Local functional adaptations can result in unfavorable and poorly understood clinical outcomes such as an increased range of tooth motion or ankylosis of a tooth. Another unfavorable clinical outcome is a decreased range of tooth motion due to bone ingrowth toward the cementum, resulting in a narrowed PDL space and promoting ankylosis (Hurng et al., 2011). Hence, elucidating the adaptive nature that maintains a functional PDL space (Ho et al., 2010) within the bone-tooth complex is essential in: 1) reversing an adaptation before it becomes detrimental; 2) providing proper diagnostics for an appropriate treatment plan; 3) development of therapeutic devices (e.g. braces) for an optimum occlusal function with minimal to no effect on overall joint function.  Ultimately, increased clinical success lies in prevention through early intervention of the globally prevalent clinical issues (e.g. malocclusion and periodontal degeneration due to periodontitis potentiated with malocclusion), thereby significantly reducing oral health care costs.

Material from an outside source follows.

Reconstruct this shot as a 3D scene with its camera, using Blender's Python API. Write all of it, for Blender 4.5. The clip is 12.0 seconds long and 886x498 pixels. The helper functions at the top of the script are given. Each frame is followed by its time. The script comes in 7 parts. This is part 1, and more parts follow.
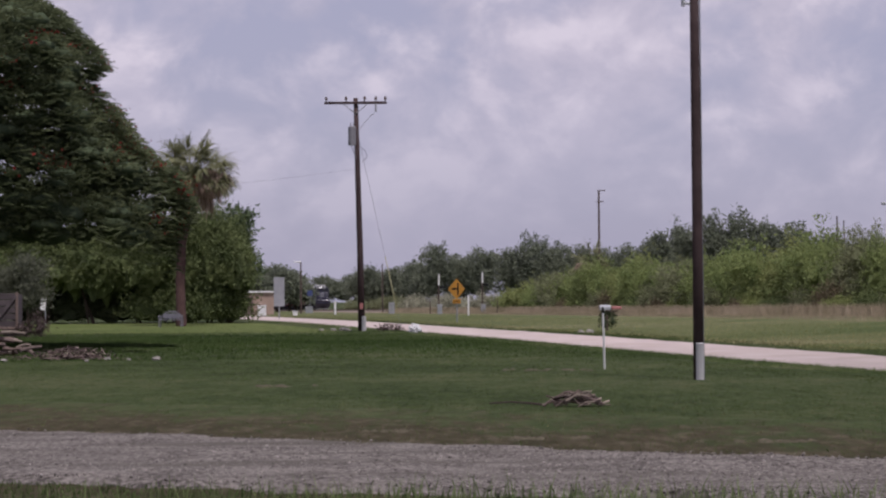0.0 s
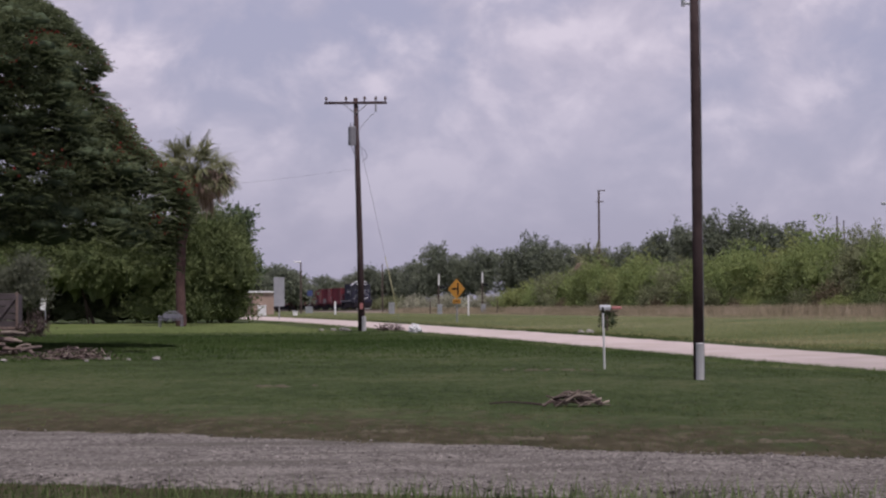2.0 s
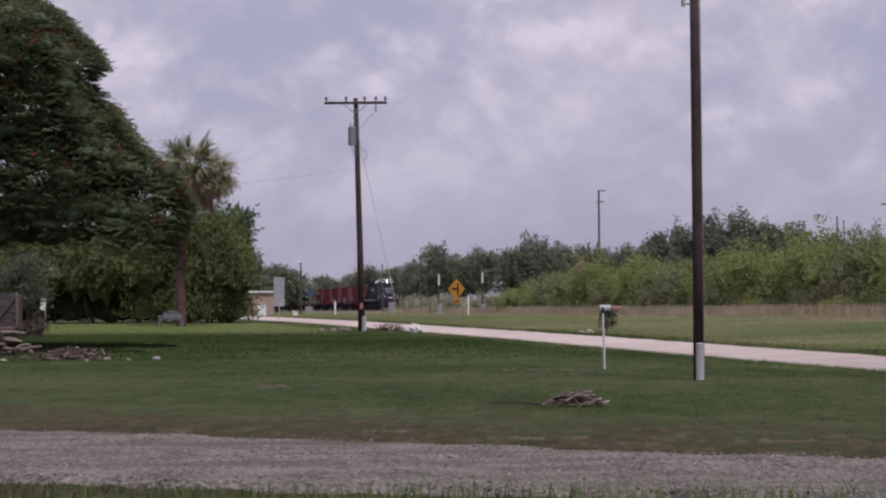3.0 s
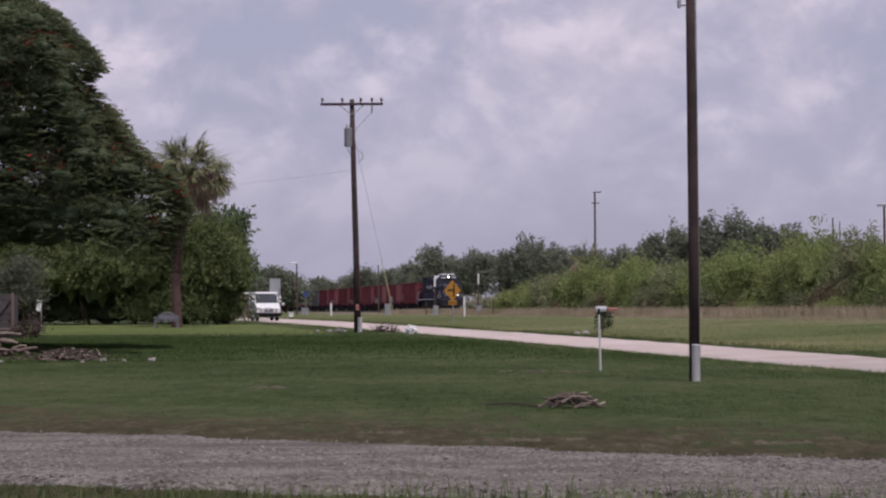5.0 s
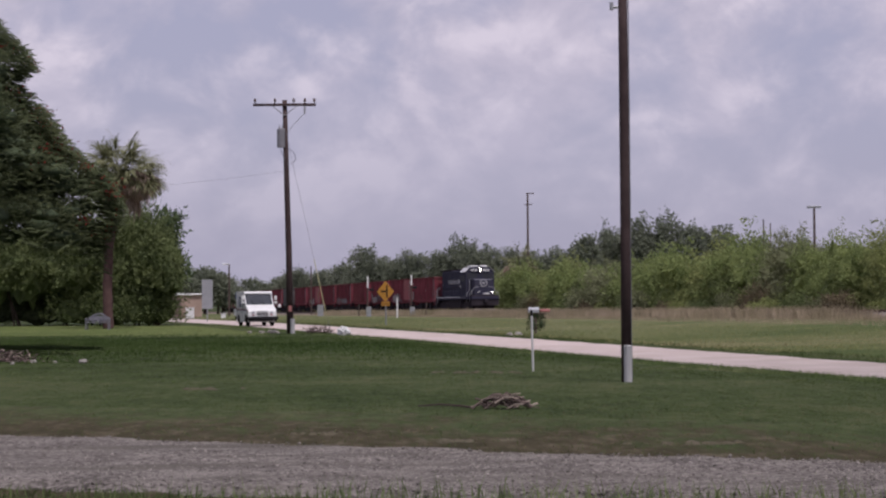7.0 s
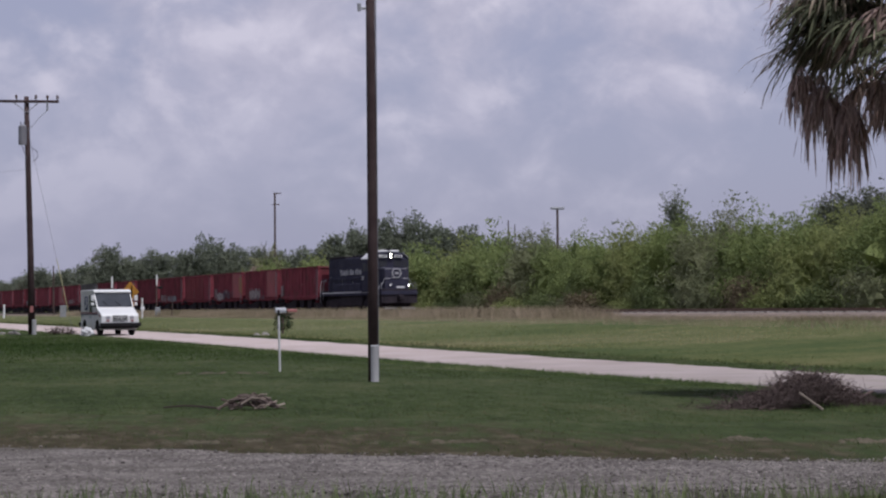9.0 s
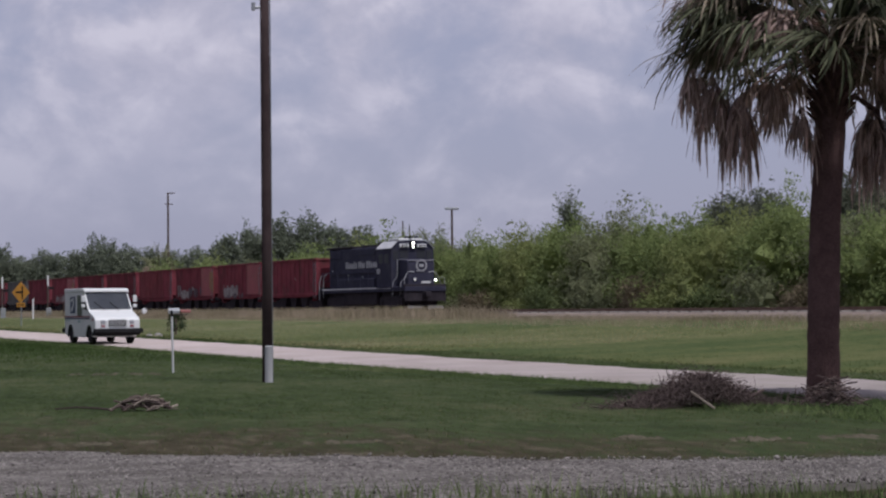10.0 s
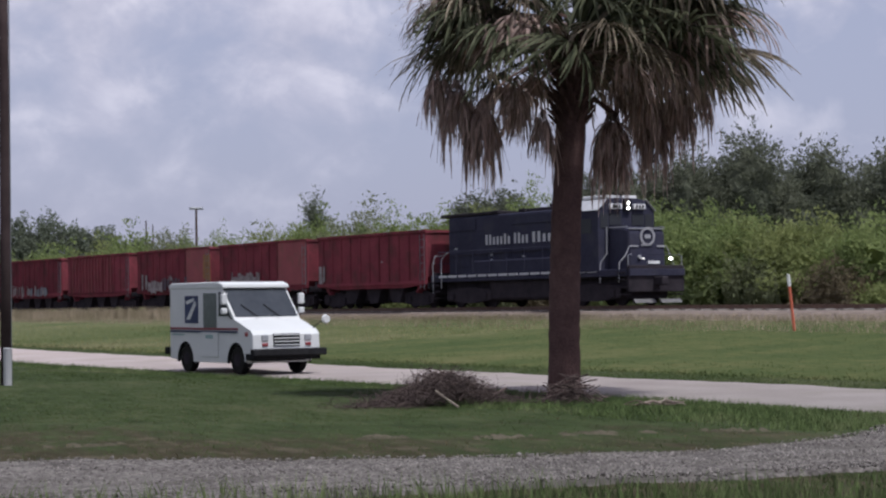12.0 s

Figure: Examination of a narrowed bone–ligament–cementum complex using x-ray and light microscopy as well as nanoindentation techniques provided insights on the quality of bone and functional adaptation: A1 and A2. Macroscale cross-sectional image of an intact human complex revealed tissues at a macroscale that included alveolar bone (AB), periodontal ligament space (black region between AB and tooth) and the tooth. Note that A1 and A2 highlight macroscale bony adaptations as seen within the blue rectangles. The complex illustrated protrusions which could not be visualized using a clinical radiograph. In both cases, the narrowed PDL space is approximately 10 µm. B1 and B2. Higher resolution light microscopy images reveal bony adaptations closer to primary cementum (PC) of the tooth. The black double-headed arrows within B1 illustrate a narrowed PDL space of the bone–tooth complex. C1 and C2. Higher resolution images of adapted alveolar bone using transmission x-ray microscopy at SSRL’s Beam Line 6-2 reveal radiopaque bands within bone matrix (block black arrows). The darker regions (less than 30 µm in size) are the lacunae. D. Higher modulus values of bundle bone are shown in the modulus map (representative dashed lines in figure B1 illustrate regions along which nanoindentation was performed). Histograms illustrate differences between bundle and lamellar bones with bundle bone demonstrating a higher range in modulus values.